PROBLEM DESCRIPTION: Retype the whole listing, please, keeping every line exact and dropping the pictures.

DATASET CONTENT:
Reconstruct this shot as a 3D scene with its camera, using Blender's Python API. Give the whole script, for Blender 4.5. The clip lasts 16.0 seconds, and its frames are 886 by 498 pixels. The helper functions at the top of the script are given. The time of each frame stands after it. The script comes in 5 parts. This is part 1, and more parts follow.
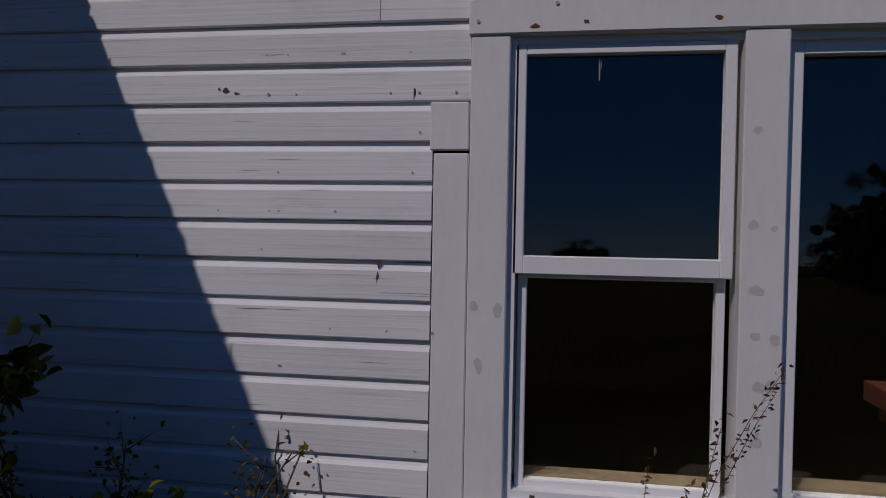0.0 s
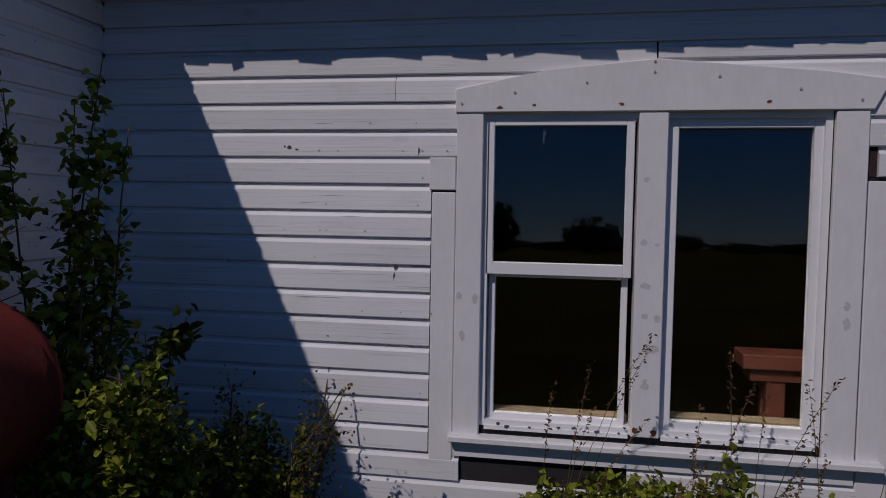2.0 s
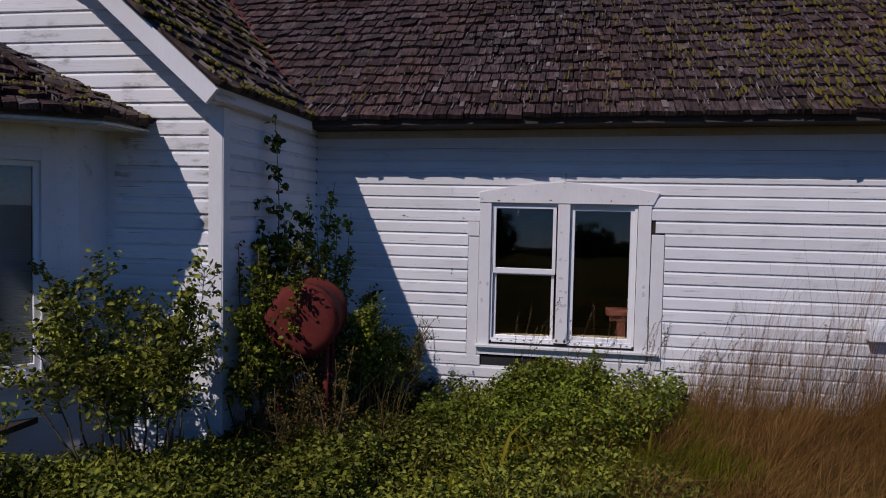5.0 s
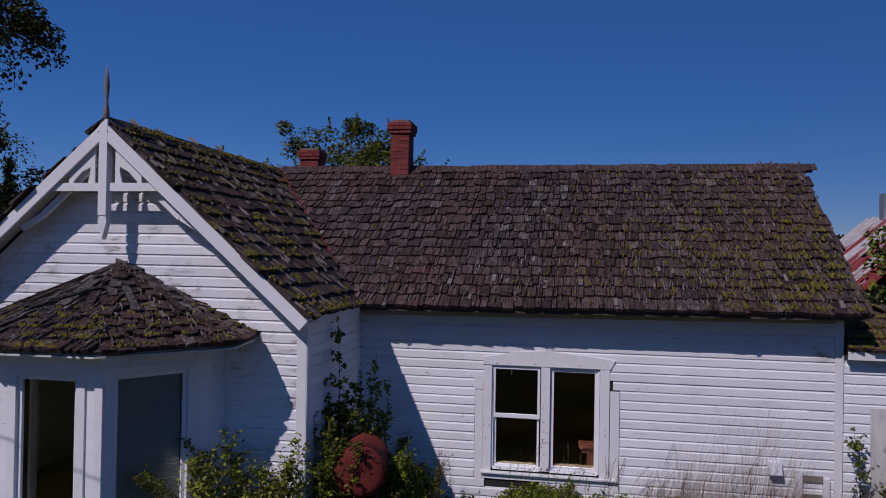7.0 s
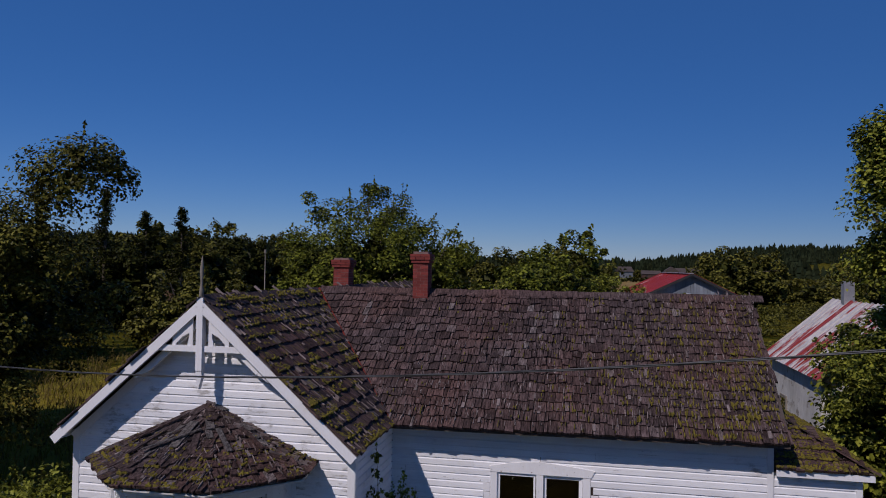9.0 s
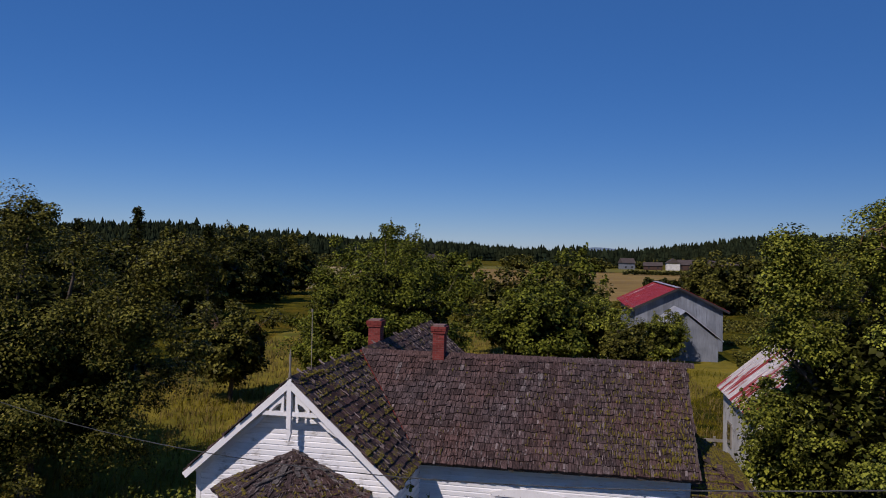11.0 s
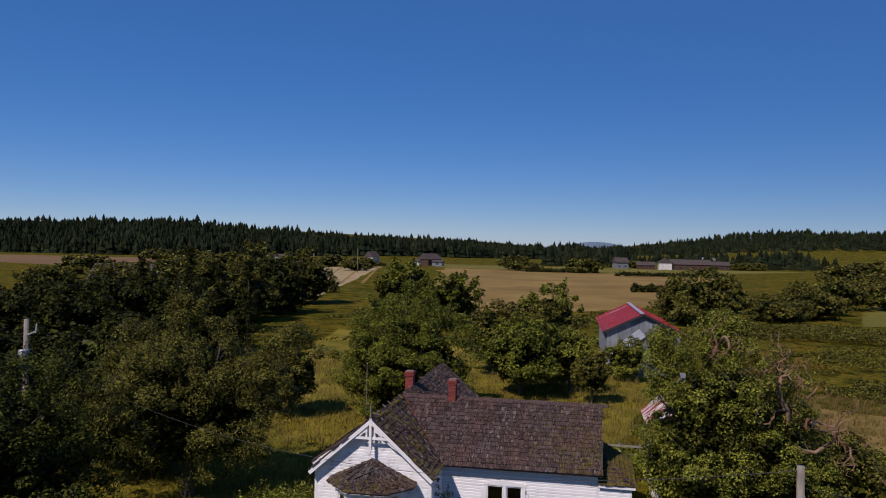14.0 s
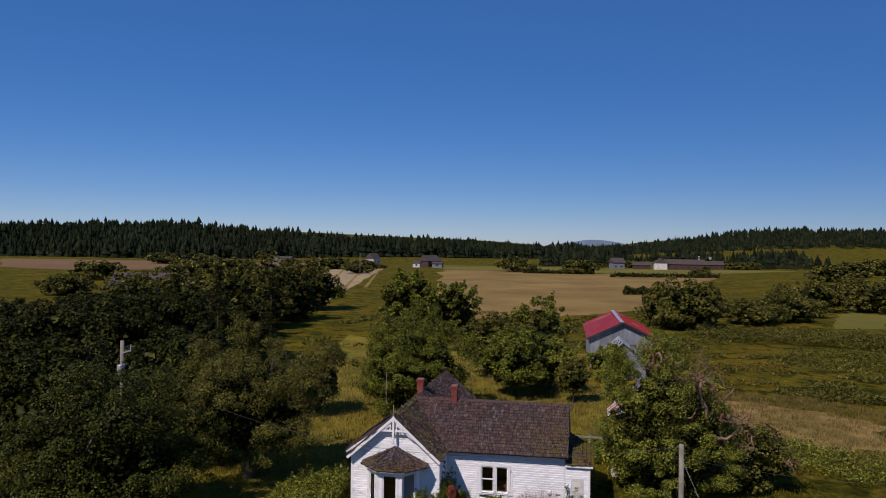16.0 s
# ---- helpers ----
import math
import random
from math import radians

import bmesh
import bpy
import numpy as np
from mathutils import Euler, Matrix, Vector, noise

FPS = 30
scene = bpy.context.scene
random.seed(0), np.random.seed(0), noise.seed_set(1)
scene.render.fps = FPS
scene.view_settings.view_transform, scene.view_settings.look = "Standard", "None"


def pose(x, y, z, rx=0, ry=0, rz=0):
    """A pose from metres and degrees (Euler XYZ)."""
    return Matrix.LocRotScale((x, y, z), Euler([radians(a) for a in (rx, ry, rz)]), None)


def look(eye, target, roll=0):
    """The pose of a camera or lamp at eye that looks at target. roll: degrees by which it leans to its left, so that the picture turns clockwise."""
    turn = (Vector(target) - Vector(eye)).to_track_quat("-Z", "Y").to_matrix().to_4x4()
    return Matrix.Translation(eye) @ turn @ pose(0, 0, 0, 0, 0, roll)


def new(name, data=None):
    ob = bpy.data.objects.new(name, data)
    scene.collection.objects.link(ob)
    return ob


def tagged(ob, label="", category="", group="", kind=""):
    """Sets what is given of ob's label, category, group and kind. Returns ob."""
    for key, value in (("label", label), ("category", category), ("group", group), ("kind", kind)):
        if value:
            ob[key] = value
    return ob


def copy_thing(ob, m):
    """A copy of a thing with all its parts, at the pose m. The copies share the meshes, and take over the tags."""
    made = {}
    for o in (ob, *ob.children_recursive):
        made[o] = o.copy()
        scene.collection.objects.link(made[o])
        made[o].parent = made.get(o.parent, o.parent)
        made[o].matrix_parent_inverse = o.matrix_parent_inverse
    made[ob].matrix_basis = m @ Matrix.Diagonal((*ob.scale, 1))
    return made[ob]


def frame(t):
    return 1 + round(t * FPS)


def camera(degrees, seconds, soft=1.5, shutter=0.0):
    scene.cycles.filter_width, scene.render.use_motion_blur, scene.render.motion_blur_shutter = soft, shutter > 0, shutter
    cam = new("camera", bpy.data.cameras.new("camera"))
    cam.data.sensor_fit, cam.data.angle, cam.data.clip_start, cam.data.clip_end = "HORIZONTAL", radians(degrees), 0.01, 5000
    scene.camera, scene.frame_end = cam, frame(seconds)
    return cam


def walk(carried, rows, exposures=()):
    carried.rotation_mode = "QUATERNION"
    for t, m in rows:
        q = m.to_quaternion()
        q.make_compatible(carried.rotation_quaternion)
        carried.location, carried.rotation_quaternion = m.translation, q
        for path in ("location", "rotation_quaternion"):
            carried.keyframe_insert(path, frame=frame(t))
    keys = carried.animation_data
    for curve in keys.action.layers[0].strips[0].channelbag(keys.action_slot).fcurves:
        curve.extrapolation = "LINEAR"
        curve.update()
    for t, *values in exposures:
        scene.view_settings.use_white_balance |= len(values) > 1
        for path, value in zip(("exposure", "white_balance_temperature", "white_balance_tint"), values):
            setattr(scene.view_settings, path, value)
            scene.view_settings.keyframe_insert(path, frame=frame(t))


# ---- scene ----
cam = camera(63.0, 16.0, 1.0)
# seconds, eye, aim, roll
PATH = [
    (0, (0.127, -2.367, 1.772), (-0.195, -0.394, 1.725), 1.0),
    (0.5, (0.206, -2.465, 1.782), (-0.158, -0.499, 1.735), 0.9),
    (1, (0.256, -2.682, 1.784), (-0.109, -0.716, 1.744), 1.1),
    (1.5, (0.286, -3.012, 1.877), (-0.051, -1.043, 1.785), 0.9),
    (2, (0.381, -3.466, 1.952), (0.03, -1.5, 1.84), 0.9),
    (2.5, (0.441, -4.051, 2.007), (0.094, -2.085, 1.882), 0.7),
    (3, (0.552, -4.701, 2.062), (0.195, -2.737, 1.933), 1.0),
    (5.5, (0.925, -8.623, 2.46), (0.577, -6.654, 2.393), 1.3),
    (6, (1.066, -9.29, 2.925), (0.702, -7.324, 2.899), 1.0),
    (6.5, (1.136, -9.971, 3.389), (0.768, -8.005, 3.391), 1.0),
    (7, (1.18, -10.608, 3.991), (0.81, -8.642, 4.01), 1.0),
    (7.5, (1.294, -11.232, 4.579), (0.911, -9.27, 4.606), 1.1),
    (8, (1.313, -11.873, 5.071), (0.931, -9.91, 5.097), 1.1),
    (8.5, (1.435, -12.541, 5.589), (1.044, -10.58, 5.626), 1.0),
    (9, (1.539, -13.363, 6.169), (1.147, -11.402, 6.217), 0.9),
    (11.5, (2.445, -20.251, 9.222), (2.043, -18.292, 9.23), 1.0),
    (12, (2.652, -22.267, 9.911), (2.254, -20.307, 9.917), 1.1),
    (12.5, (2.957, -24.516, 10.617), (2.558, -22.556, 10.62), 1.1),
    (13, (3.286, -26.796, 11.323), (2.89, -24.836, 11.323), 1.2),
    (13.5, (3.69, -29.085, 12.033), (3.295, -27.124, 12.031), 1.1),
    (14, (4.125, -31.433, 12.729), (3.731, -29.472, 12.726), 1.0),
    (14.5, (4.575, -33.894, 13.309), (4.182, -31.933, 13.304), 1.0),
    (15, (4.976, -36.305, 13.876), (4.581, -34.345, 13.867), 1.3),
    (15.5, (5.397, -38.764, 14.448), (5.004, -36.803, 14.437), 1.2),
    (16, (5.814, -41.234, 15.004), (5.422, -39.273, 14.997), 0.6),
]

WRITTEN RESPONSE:
Reconstruct this shot as a 3D scene with its camera, using Blender's Python API. Give the whole script, for Blender 4.5. The clip lasts 16.0 seconds, and its frames are 886 by 498 pixels. The helper functions at the top of the script are given. The time of each frame stands after it. The script comes in 5 parts. This is part 1, and more parts follow.
0.0 s
2.0 s
5.0 s
7.0 s
9.0 s
11.0 s
14.0 s
16.0 s
# ---- helpers ----
import math
import random
from math import radians

import bmesh
import bpy
import numpy as np
from mathutils import Euler, Matrix, Vector, noise

FPS = 30
scene = bpy.context.scene
random.seed(0), np.random.seed(0), noise.seed_set(1)
scene.render.fps = FPS
scene.view_settings.view_transform, scene.view_settings.look = "Standard", "None"


def pose(x, y, z, rx=0, ry=0, rz=0):
    """A pose from metres and degrees (Euler XYZ)."""
    return Matrix.LocRotScale((x, y, z), Euler([radians(a) for a in (rx, ry, rz)]), None)


def look(eye, target, roll=0):
    """The pose of a camera or lamp at eye that looks at target. roll: degrees by which it leans to its left, so that the picture turns clockwise."""
    turn = (Vector(target) - Vector(eye)).to_track_quat("-Z", "Y").to_matrix().to_4x4()
    return Matrix.Translation(eye) @ turn @ pose(0, 0, 0, 0, 0, roll)


def new(name, data=None):
    ob = bpy.data.objects.new(name, data)
    scene.collection.objects.link(ob)
    return ob


def tagged(ob, label="", category="", group="", kind=""):
    """Sets what is given of ob's label, category, group and kind. Returns ob."""
    for key, value in (("label", label), ("category", category), ("group", group), ("kind", kind)):
        if value:
            ob[key] = value
    return ob


def copy_thing(ob, m):
    """A copy of a thing with all its parts, at the pose m. The copies share the meshes, and take over the tags."""
    made = {}
    for o in (ob, *ob.children_recursive):
        made[o] = o.copy()
        scene.collection.objects.link(made[o])
        made[o].parent = made.get(o.parent, o.parent)
        made[o].matrix_parent_inverse = o.matrix_parent_inverse
    made[ob].matrix_basis = m @ Matrix.Diagonal((*ob.scale, 1))
    return made[ob]


def frame(t):
    return 1 + round(t * FPS)


def camera(degrees, seconds, soft=1.5, shutter=0.0):
    scene.cycles.filter_width, scene.render.use_motion_blur, scene.render.motion_blur_shutter = soft, shutter > 0, shutter
    cam = new("camera", bpy.data.cameras.new("camera"))
    cam.data.sensor_fit, cam.data.angle, cam.data.clip_start, cam.data.clip_end = "HORIZONTAL", radians(degrees), 0.01, 5000
    scene.camera, scene.frame_end = cam, frame(seconds)
    return cam


def walk(carried, rows, exposures=()):
    carried.rotation_mode = "QUATERNION"
    for t, m in rows:
        q = m.to_quaternion()
        q.make_compatible(carried.rotation_quaternion)
        carried.location, carried.rotation_quaternion = m.translation, q
        for path in ("location", "rotation_quaternion"):
            carried.keyframe_insert(path, frame=frame(t))
    keys = carried.animation_data
    for curve in keys.action.layers[0].strips[0].channelbag(keys.action_slot).fcurves:
        curve.extrapolation = "LINEAR"
        curve.update()
    for t, *values in exposures:
        scene.view_settings.use_white_balance |= len(values) > 1
        for path, value in zip(("exposure", "white_balance_temperature", "white_balance_tint"), values):
            setattr(scene.view_settings, path, value)
            scene.view_settings.keyframe_insert(path, frame=frame(t))


# ---- scene ----
cam = camera(63.0, 16.0, 1.0)
# seconds, eye, aim, roll
PATH = [
    (0, (0.127, -2.367, 1.772), (-0.195, -0.394, 1.725), 1.0),
    (0.5, (0.206, -2.465, 1.782), (-0.158, -0.499, 1.735), 0.9),
    (1, (0.256, -2.682, 1.784), (-0.109, -0.716, 1.744), 1.1),
    (1.5, (0.286, -3.012, 1.877), (-0.051, -1.043, 1.785), 0.9),
    (2, (0.381, -3.466, 1.952), (0.03, -1.5, 1.84), 0.9),
    (2.5, (0.441, -4.051, 2.007), (0.094, -2.085, 1.882), 0.7),
    (3, (0.552, -4.701, 2.062), (0.195, -2.737, 1.933), 1.0),
    (5.5, (0.925, -8.623, 2.46), (0.577, -6.654, 2.393), 1.3),
    (6, (1.066, -9.29, 2.925), (0.702, -7.324, 2.899), 1.0),
    (6.5, (1.136, -9.971, 3.389), (0.768, -8.005, 3.391), 1.0),
    (7, (1.18, -10.608, 3.991), (0.81, -8.642, 4.01), 1.0),
    (7.5, (1.294, -11.232, 4.579), (0.911, -9.27, 4.606), 1.1),
    (8, (1.313, -11.873, 5.071), (0.931, -9.91, 5.097), 1.1),
    (8.5, (1.435, -12.541, 5.589), (1.044, -10.58, 5.626), 1.0),
    (9, (1.539, -13.363, 6.169), (1.147, -11.402, 6.217), 0.9),
    (11.5, (2.445, -20.251, 9.222), (2.043, -18.292, 9.23), 1.0),
    (12, (2.652, -22.267, 9.911), (2.254, -20.307, 9.917), 1.1),
    (12.5, (2.957, -24.516, 10.617), (2.558, -22.556, 10.62), 1.1),
    (13, (3.286, -26.796, 11.323), (2.89, -24.836, 11.323), 1.2),
    (13.5, (3.69, -29.085, 12.033), (3.295, -27.124, 12.031), 1.1),
    (14, (4.125, -31.433, 12.729), (3.731, -29.472, 12.726), 1.0),
    (14.5, (4.575, -33.894, 13.309), (4.182, -31.933, 13.304), 1.0),
    (15, (4.976, -36.305, 13.876), (4.581, -34.345, 13.867), 1.3),
    (15.5, (5.397, -38.764, 14.448), (5.004, -36.803, 14.437), 1.2),
    (16, (5.814, -41.234, 15.004), (5.422, -39.273, 14.997), 0.6),
]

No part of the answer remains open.